Je veux me joindre à ce défenseur de la nature humaine, et j"ose m'adresser, à qui ? au roi de France lui-même, quoique je sois un étranger. Un Persan et un Indien des îles Moluques vinrent demander justice à Louis XIV, et l'obtinrent : pourquoi ne la demanderais-je pas à Louis XVI ? Je me jette de loin à ses pieds, et je lui dis :
Petit-fils de saint-Louis, achevez l'ouvrage de votre père. Je ne vous implore pas pour que vous alliez débarquez à Joppé, sur le rivage où l'on dit qu'Andromède fut exposée à un monstre marin, et que Jonas fut avalé par un autre ; je ne vous conjure pas de quitter votre royaume de France pour allez venger le baron de Lusignan, que le grand Saladin chassa autrefois de son petit royaume de Jérusalem, et pour délivrer quelques descendants inconnus de nos insensés croisés, lesquels descendants pourraient avoir hérité des fers de leurs ancêtres, et servir des musulmans dans l'Arabie ou dans l'Égypte : mais je vous conjure de délivrer plus de cent mille de vos fidèles sujets qui sont chez vous esclaves des moines. Il est difficile de comprendre comment des saints qui ont fait vœu d'humilité, d'obéissance et de chasteté, ont cependant des royaumes dans votre royaume, et commandent à des esclaves, qu'ils appellent leurs mainmortables (2).
Dom Titrier fit, vers le milieu du quatorzième siècle, des titres authentiques, signés de tous les rois et de tous les empereurs des siècles précédents, par lesquels, attendu que le monde allait finir, on donnait toutes les terres, tous les biens périssables, tous les hommes et toutes les filles, à ces moines qui avaient déjà le ciel appartenant à eux en propre.

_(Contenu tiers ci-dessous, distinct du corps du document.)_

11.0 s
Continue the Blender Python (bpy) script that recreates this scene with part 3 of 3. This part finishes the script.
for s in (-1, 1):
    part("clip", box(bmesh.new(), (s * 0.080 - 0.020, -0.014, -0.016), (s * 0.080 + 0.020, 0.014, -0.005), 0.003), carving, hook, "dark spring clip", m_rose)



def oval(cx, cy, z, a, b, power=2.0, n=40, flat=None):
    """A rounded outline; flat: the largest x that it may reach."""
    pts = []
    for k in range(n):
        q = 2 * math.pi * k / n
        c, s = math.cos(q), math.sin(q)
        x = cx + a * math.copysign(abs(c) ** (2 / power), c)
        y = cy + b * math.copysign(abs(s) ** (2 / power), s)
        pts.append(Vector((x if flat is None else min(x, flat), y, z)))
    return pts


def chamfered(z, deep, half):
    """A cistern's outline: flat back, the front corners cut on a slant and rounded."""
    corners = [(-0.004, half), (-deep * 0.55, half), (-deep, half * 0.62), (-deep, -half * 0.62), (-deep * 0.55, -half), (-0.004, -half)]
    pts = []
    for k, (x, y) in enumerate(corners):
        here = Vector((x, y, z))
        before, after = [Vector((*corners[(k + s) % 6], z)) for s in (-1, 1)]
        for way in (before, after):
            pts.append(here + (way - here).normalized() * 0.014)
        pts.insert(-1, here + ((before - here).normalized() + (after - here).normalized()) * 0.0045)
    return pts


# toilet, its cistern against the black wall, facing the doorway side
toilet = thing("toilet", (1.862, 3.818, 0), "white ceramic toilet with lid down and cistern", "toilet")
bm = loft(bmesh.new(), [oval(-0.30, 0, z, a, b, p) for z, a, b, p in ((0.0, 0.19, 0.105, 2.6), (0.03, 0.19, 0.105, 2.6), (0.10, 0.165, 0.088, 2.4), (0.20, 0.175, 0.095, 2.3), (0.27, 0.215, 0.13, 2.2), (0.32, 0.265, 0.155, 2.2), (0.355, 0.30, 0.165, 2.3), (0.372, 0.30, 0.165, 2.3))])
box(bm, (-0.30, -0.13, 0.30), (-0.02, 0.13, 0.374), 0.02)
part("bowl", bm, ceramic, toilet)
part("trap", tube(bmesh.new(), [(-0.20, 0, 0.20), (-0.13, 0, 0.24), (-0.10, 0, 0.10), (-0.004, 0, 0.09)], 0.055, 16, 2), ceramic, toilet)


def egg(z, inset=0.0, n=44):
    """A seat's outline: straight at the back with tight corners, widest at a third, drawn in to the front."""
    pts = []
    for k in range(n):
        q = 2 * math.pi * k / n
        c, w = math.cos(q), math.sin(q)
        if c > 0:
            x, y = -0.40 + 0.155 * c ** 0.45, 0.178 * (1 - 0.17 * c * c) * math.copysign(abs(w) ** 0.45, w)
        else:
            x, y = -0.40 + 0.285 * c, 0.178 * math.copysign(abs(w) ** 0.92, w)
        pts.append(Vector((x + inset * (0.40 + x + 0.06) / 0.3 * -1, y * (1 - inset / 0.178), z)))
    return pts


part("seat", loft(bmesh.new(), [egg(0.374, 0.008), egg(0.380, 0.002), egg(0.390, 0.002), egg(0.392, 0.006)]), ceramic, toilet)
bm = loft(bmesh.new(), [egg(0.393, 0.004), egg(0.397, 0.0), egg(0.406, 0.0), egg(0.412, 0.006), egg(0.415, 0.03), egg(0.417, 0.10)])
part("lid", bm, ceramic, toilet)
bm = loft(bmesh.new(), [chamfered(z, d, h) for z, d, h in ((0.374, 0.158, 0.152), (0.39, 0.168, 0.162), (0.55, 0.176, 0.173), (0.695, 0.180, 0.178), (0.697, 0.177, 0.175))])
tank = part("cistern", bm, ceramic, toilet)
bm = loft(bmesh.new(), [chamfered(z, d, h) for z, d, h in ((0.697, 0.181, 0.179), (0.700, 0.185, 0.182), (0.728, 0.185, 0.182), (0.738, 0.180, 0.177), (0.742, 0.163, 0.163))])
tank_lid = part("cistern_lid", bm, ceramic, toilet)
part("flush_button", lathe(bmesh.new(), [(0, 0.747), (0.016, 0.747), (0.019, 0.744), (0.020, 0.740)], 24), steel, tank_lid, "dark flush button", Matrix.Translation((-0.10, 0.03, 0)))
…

C'est en vertu de ces pièces probantes qu'ils ont encore des esclaves dans la Bourgogne, dans la Franche-Comté, le Nivernois, le Bourbonnais, l'Auvergne, la Marche, et quelques autres provinces. Ils s'arrogent des droits que vous n'avez pas, et que vous rougiriez d'avoir. Ils appellent ces esclaves, nos serfs, nos mainmortables.
En vain saint Louis abolit cet opprobre de la nature humaine dans les terres de son obéissance ; en vain sa digne mère, la reine Blanche, vint elle-même ouvrir, dans Paris, les prisons aux habitants de Châtenay, que des gens d'Église avaient chargés de chaînes en qualité de serfs de l'Église ; en vain Louis-le-Jeune en 1141, Louis X en 1315, et enfin Henri II en 1553 crurent détruire, par leurs édits solennels, cette espèces de crime de lèse-majesté, et sûrement de lèse-humanité : on voit encore dans vos États plus d'esclaves de moines que vous n'avez de troupes nationales.

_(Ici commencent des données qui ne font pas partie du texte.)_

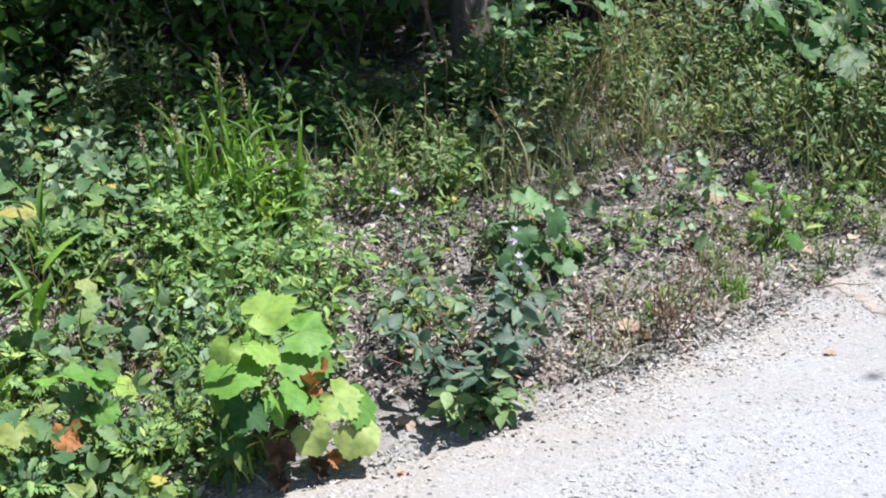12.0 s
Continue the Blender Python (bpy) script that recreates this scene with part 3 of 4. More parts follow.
def sapling(x, y, height, leaves, size, meshes, label, group="", seed=1, lean=(0, 0), placed=(), stem="stem", name="sapling", low=0.15):
    """A young tree or big-leaved plant: a stem with stalks, and each leaf a part. placed: own leaves (dx, dy, z, size, meshes)."""
    r = np.random.default_rng(seed)
    ob = thing(name, x, y, label, "plant", group)
    tip = np.array([lean[0], lean[1], height])
    spine = bent((0, 0, -0.03), tip, 0, 6, seed, 0.02)
    wood = Bag().add(tube(spine, np.linspace(0.009, 0.003, 6) * (0.6 + height), 6))
    todo = list(placed)
    leaves = round(leaves * 1.4)
    for k in range(leaves):
        s = low + (1 - low) * (k + 0.5) / leaves
        root = [np.interp(s, np.linspace(0, 1, 6), spine[:, i]) for i in range(3)]
        turn, reach = k * 2.4 + r.uniform(-0.4, 0.4), size * r.uniform(0.5, 1.1)
        todo.append((root[0] + np.cos(turn) * reach, root[1] + np.sin(turn) * reach, root[2] + r.uniform(-0.02, 0.08), size * r.uniform(0.6, 1.15), meshes))
    for k, (dx, dy, z, s, kind, *face) in enumerate(todo):
        p = Vector((dx, dy, z))
        h = min(max((z - 0.06) / max(height, 0.1), 0.05), 0.97)
        root = [np.interp(h, np.linspace(0, 1, 6), spine[:, i]) for i in range(3)]
        out = Vector((dx - root[0], dy - root[1], 0))
        out = out.normalized() if out.length > 0.01 else Vector((0, -1, 0))
        normal = Vector((0.12, -0.55, 0.9)) + Vector(r.normal(0, 0.4, 3)) + out * 0.15
        down = out + Vector((0, -0.3, -0.5)) + Vector(r.normal(0, 0.25, 3))
        if face or (k >= len(placed) and r.uniform() < 0.22):
            normal = Vector(face[0]) if face else Vector((normal.x, normal.y - 0.3, normal.z * 0.25))
            down = Vector((down.x * 0.4, down.y * 0.4, -1))
        leaf = part("leaf", kind[int(r.integers(len(kind)))], ob, at=facing(p, normal, down, s * 0.72))
        stalk_part = part("leaf_stalk", one(tube(bent(root, p, 0.015, 4), np.linspace(0.0028, 0.0018, 4), 4)).mesh("leaf_stalk", MAT[stem]), leaf)
        stalk_part.matrix_parent_inverse = leaf.matrix_basis.inverted()
    part("stem", wood.mesh("stem", MAT[stem]), ob)
    return ob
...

Il y a, sire, à votre conseil, depuis plusieurs années, un procès entre douze mille chefs de famille d'un canton presque inconnu de la Franche-Comté, et vingt moines sécularisés. Les douze mille hommes prétendent n'appartenir qu'à votre majesté, ne devoir leurs services et leur sang qu'à votre majesté. Les vingt cénobites prétendent qu'ils sont, au nom de Dieu, les maîtres absolus des personnes, et du pécule, et des enfants de ces douze mille hommes.

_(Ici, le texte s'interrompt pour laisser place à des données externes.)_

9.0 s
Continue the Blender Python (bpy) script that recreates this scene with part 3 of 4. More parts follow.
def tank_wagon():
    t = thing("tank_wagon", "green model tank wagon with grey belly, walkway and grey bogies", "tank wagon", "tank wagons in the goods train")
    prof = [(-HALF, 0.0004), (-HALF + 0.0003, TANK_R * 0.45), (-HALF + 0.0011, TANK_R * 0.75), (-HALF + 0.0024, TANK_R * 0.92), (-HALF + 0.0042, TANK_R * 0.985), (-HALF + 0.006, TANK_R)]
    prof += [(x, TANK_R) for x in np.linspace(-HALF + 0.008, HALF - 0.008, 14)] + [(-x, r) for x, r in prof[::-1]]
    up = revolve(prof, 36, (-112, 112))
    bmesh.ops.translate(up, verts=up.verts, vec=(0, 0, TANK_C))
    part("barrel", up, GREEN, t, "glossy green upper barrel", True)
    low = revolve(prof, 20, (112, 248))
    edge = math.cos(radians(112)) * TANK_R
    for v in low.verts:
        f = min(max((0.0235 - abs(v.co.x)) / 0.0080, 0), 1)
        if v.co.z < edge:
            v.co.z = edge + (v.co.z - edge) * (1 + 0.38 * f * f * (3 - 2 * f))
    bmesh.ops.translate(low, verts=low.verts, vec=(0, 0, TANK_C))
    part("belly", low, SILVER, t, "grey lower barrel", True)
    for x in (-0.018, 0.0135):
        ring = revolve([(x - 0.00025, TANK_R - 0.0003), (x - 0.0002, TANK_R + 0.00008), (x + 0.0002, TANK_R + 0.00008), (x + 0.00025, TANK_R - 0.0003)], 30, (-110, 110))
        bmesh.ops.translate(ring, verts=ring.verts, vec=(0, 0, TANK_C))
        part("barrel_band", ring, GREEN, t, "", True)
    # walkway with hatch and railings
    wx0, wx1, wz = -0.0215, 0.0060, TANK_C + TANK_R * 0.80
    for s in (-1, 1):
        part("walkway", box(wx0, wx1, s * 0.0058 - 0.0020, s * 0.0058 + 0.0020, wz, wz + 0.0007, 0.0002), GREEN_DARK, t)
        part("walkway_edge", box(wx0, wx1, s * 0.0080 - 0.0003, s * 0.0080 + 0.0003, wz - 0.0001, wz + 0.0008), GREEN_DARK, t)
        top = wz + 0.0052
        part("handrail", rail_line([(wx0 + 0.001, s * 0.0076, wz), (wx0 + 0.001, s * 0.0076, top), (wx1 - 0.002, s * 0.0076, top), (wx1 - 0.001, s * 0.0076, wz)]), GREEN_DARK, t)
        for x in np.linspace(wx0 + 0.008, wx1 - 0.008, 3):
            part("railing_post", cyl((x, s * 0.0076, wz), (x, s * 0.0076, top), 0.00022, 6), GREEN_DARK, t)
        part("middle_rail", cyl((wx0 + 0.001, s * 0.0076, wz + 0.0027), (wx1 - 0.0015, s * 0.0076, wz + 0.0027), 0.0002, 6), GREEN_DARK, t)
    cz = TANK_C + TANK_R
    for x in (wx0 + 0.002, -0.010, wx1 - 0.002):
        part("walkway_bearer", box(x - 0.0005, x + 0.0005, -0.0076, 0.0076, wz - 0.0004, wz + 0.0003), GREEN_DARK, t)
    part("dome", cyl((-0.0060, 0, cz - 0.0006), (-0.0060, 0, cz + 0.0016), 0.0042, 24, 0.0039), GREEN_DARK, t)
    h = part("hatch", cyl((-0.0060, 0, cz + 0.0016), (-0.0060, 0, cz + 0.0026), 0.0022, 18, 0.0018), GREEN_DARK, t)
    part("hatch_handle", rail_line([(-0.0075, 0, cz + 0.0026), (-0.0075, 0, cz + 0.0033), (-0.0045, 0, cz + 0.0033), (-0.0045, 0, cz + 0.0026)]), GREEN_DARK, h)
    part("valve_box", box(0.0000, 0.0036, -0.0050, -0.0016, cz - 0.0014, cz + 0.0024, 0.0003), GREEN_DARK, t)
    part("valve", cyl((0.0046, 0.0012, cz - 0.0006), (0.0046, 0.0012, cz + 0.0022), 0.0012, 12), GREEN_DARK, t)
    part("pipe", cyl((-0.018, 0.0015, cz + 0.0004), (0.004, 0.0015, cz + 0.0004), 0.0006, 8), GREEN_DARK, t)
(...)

Je vous conjure, sire, de juger entre la nature et l'Église ; rendez des citoyens à l'État, et des sujets à votre couronne. Le feu roi de Sardaigne, dont les filles sont l'ornement et l'exemple de votre cour (3), décida la même affaire peu de temps avant sa mort. Il détruisit la mainmorte dans ses États par les plus sages ordonnances. mais vous avez dans le ciel un plus grand exemple, saint Louis, dont le sang coule dans vos veines, et dont les vertus sont dans votre âme. Les ministres qui vous seconderont dans cette entreprise seront comme vous chers à la postérité.
1 - Moines et religieuses. (G.A.)
2 - Voyez les Écrits pour les serfs du Mont-Jura. (G.A.)
3 - Monsieur et le comte d'Artois avaient épousé les deux sœurs, filles du roi de Sardaigne. (G.A.)